Buffet’s MidAmerican Energy slams cap-and-trade provision in Waxman-Markey bill

U.S. power Utilities have mostly come out in favor of the  Waxman – Markey climate change bill, however one dissenting voice came from Warren Buffet’s MidAmerican Energy Holdings, which specifically criticized the bill’s cap-and-trade provision, saying it would lead to higher electricity bills for consumers.

In a written statement MidAmerican’s Chairman David Sokol said:  “Cap and trade will have a profoundly negative impact on people who are struggling to make ends meet in an economy still in distress.”  The legislation, he warned, would force customers to first, pay the cost of emissions allowances and “second… pay the cost of replacing our existing fossil-fuel generation facilities with low-carbon alternatives.”

Sokol said MidAmerican supports carbon emission reductions and believes the electric sector can achieve the 83%  reduction in emissions by 2050 called for in the Waxman-Markey bill by avoiding cap-and-trade altogether. The company does not say how it intends to do that.

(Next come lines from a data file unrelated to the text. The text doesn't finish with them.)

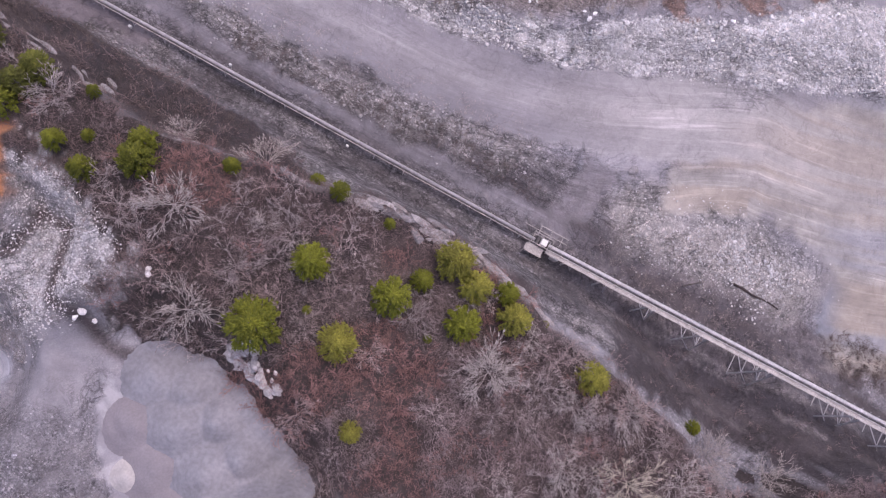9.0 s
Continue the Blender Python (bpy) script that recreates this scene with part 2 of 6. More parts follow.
LAKE = [(49.9, 204.4), (59.8, 200.2), (70.2, 194.8), (76.3, 186.1), (80.4, 177.5), (86.6, 173.4), (93.4, 171.2), (96, 185.3), (100.3, 186.9), (106.2, 193.9), (112.2, 205), (123.6, 206.1), (136.5, 207.1), (173, 214.1), (210.4, 287.7), (30.9, 251.6), (42.2, 221.9)]
COVE = [(-25.3, 205.6), (-11, 195.9), (-5.1, 191.7), (0, 196.4), (3.1, 207.6), (11.7, 232.3), (-27.7, 224.8)]
LOW_N = [(2.8, 150), (2.3, 169.3), (6.7, 180.6), (28.6, 173.8), (37.6, 146.6), (40.7, 132.3), (28.3, 137.6), (16.3, 136.4), (8.5, 144.2)]
FLAT_S = [(80.2, 2.1), (125.5, -22.1), (179.7, -51.9), (254.7, -90.7), (222.8, -121.5), (164.9, -105.5), (123.3, -90.1), (102.5, -82.4), (75.1, -53.4), (86.4, -43.7), (85.2, -28.4), (64.6, -10.9)]
SANDPIT = [(-35.1, 12.2), (-30.2, 15.2), (-25.8, 16.2), (-20.9, 11.9), (-18.1, 3.8), (-17.3, -5.9), (-17.4, -13.9), (-21.3, -23), (-40.9, -18.1), (-39.2, -0.1)]
RIDGE_WHITE = [(30.7, 67.7), (40.2, 56.8), (46.2, 49.1), (54.1, 40), (62.8, 32.1), (76.2, 20.8), (91.2, 11.3), (107.7, 3), (121.9, -2.8), (90.7, 13.7), (114.9, 0.9), (125.8, -20.8), (178.8, -51), (231.8, -79.9)]
RUBBLE_WHITE = [(39.9, 57.4), (51.1, 43.9), (62.7, 32.8), (71.0, 24.9), (83.1, 21.3), (102.6, 8.1), (125.2, 1.8), (142.0, -12.0), (150.0, -24.0), (128.0, -21.5), (112.6, -13.1), (99.9, -4.3), (87.7, 5.4), (68.8, 19.3), (60.6, 28.1), (49.2, 40.0), (39.1, 54.5)]
RIDGE_CONV = [(14.9, 63.8), (22.5, 50.2), (32, 33.4), (42.3, 18.8), (48.7, 11.6)]
RIDGE_S = [(59.5, -11.1), (68.5, -23.5), (76.6, -37.5), (76.3, -36.9), (67.6, -19)]
RIDGE_MID = [(17.5, 95.8), (27.4, 82.3), (27.1, 80.4), (37.1, 67.2), (48.9, 54.2), (56.9, 42.4), (68.6, 35), (81.2, 29.9), (96.8, 22.8)]
CLAY = [(-39.6, 55.3), (-34.6, 57), (-26.4, 58), (-23.1, 56.6), (-21.1, 52), (-23.6, 49.7), (-25.3, 48.3), (-25.6, 44.5), (-30.4, 41.2), (-33.7, 45.3), (-37.1, 49.8)]
GRASS_DRY = [(-73.2, 89.3), (-69.1, 94.5), (-59.7, 92.9), (-52.8, 85), (-45.5, 81.9), (-46.6, 78.3), (-56.1, 79), (-64, 83.4)]
BRUSH_RED = [(-55.7, 77.7), (-43.8, 87.1), (-36.4, 79.1), (-30.6, 69.7), (-26.8, 59.6), (-35.6, 57.2), (-43.8, 65.5), (-50.3, 70.7)]
ROCK_WHITE = [(-26, 45), (-22.9, 49.5), (-18.2, 37.7), (-17.1, 30.1), (-24.8, 27.7), (-35, 26.6), (-35.4, 33.2), (-30.7, 40.9)]
SCREE_WEST = [(-62.7, 63.4), (-58.3, 74.1), (-51.8, 73.7), (-45.2, 65.7), (-41.1, 56.9), (-34.4, 45), (-26.1, 45), (-19.4, 39.1), (-16.9, 27.2), (-39.6, 24.8), (-45.5, 37.1), (-55, 50.8)]
RED_WEST = [(-86.9, 64.8), (-73.5, 62.8), (-68.8, 65.3), (-67.3, 56.4), (-72.1, 52.4), (-81, 52.4)]
RAMP_WEST = [(-87.4, 80.8), (-81.8, 78), (-67.9, 66.6), (-70, 63.8), (-77.4, 67.9), (-84.2, 73.5)]
BRUSH_WEST = [(-85.2, 50.8), (-64.4, 51.1), (-59.2, 45.3), (-52.8, 36), (-47.7, 25.8), (-58.2, 24.7), (-75.7, 31.6)]
STREAKS = [(-61.7, 114.5), (-68.5, 128), (-64.4, 132.8), (-52.6, 129.6), (-46.4, 138.4), (-42.6, 135.4), (-49.1, 121.2), (-55.9, 116.7)]
TAN = [(43.0, 133.7), (48.3, 135.4), (54.4, 135.0), (63.2, 133.9), (62.2, 120.3), (64.9, 108.6), (61.4, 102.1), (60.6, 97.4), (59.7, 106.6), (57.6, 115.2), (53.5, 121.8), (48.8, 126.3)]
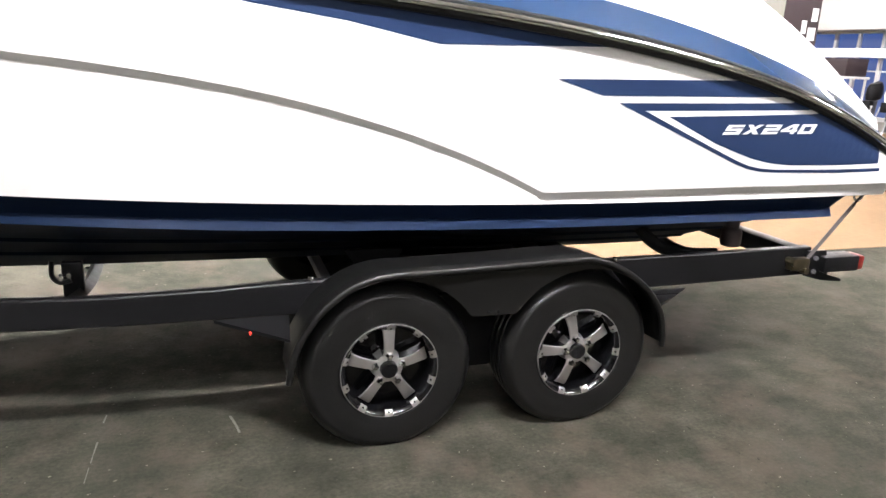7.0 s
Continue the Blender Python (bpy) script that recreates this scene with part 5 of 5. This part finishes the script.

At a press event held Friday in  Washington, John Rowe, CEO of  Chicago-based Excelon, said that with the bill set to be considered for a full vote by the House of Representative, Washington “may be on the brink of something astounding.”

Lew Hay, CEO of FPL Group in Florida said it was “vital” for  climate change legislation to pass this year and  as such FPL supported  “moving [the bill] it through the committee process and onto the House floor.”

FPL owns NextEra Energy, one of the country’s largest generator of sun and wind power.  Also voicing support for the bill was the Edison Electric Institute, the power industry’s lobbying group in Washington.